======== Supplied material ========

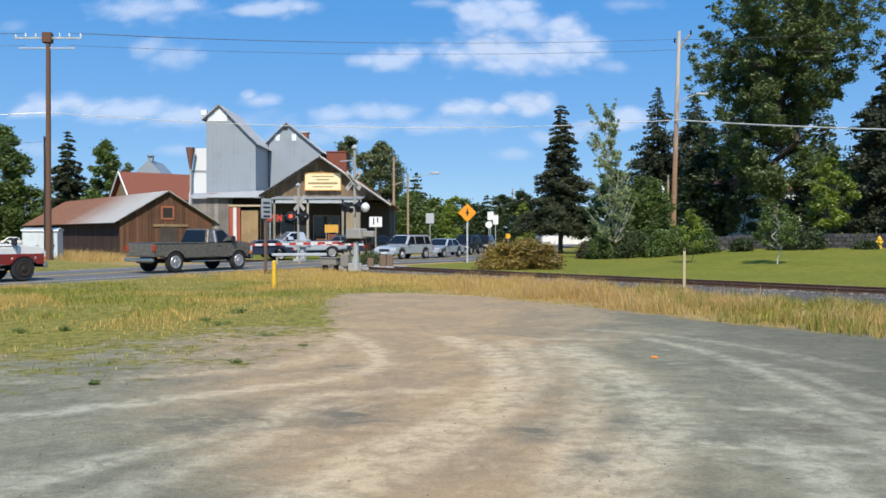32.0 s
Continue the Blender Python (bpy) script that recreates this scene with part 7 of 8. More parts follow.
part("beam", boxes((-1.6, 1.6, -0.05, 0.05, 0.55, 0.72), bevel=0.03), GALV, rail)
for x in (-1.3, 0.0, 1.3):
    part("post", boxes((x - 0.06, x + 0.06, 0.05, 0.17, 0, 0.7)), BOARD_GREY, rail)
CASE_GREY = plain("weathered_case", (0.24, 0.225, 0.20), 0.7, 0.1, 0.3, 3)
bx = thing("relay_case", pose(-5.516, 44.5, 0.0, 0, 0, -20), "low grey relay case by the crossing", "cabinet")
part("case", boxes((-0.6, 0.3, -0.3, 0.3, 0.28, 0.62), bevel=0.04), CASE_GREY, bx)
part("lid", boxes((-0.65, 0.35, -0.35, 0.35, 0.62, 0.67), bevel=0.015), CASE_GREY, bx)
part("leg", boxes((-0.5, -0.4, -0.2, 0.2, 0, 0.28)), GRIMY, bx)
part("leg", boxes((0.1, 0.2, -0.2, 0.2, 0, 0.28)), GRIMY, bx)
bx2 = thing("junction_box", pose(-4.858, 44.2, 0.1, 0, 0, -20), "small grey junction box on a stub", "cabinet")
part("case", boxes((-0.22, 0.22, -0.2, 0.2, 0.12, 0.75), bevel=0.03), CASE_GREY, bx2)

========
======== Supplied material ========

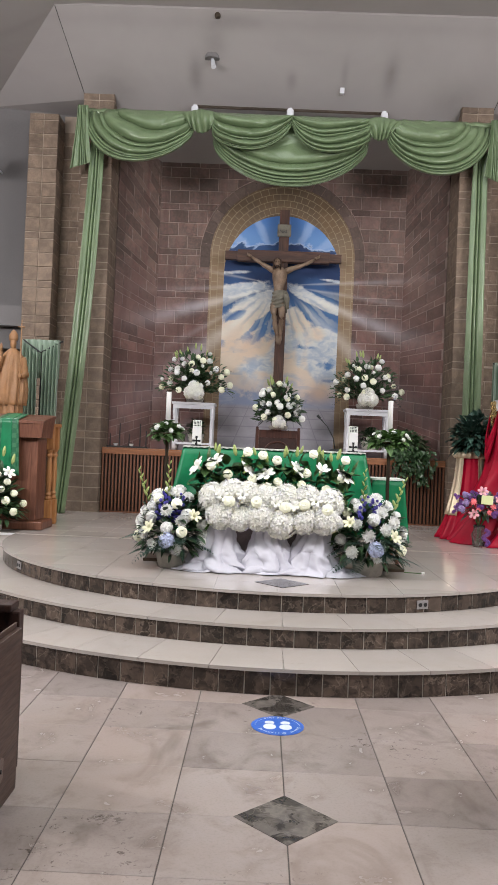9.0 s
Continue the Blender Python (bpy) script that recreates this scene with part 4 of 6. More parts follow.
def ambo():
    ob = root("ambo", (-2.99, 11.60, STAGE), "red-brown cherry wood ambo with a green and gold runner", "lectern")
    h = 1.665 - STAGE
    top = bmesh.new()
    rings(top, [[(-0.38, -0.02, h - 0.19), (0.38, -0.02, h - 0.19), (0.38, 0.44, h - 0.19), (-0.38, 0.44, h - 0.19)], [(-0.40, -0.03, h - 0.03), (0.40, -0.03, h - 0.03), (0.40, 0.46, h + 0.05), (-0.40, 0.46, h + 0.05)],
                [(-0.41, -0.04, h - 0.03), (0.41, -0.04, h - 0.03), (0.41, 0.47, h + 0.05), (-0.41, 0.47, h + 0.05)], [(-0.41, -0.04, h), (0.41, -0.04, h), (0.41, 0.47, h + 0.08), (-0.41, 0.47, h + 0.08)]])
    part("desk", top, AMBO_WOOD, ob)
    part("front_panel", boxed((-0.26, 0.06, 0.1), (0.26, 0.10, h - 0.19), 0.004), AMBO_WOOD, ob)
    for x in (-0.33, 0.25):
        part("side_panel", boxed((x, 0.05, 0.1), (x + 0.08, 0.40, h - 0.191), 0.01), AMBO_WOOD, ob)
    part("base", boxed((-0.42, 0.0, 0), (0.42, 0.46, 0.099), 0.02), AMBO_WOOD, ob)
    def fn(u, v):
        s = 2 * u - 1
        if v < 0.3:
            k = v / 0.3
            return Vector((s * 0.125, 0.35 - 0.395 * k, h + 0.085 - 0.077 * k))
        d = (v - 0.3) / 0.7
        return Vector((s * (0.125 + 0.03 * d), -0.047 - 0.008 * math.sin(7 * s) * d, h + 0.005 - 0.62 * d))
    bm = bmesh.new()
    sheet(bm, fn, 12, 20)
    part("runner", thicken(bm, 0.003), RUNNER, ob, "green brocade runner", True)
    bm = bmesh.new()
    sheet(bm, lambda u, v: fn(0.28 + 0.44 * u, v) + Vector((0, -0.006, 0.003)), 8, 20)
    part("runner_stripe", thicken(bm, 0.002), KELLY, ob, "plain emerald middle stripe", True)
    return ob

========

** Do this **
Find every line with "More" in the listing and state how many there are, nothing else.

** Exercise output **
2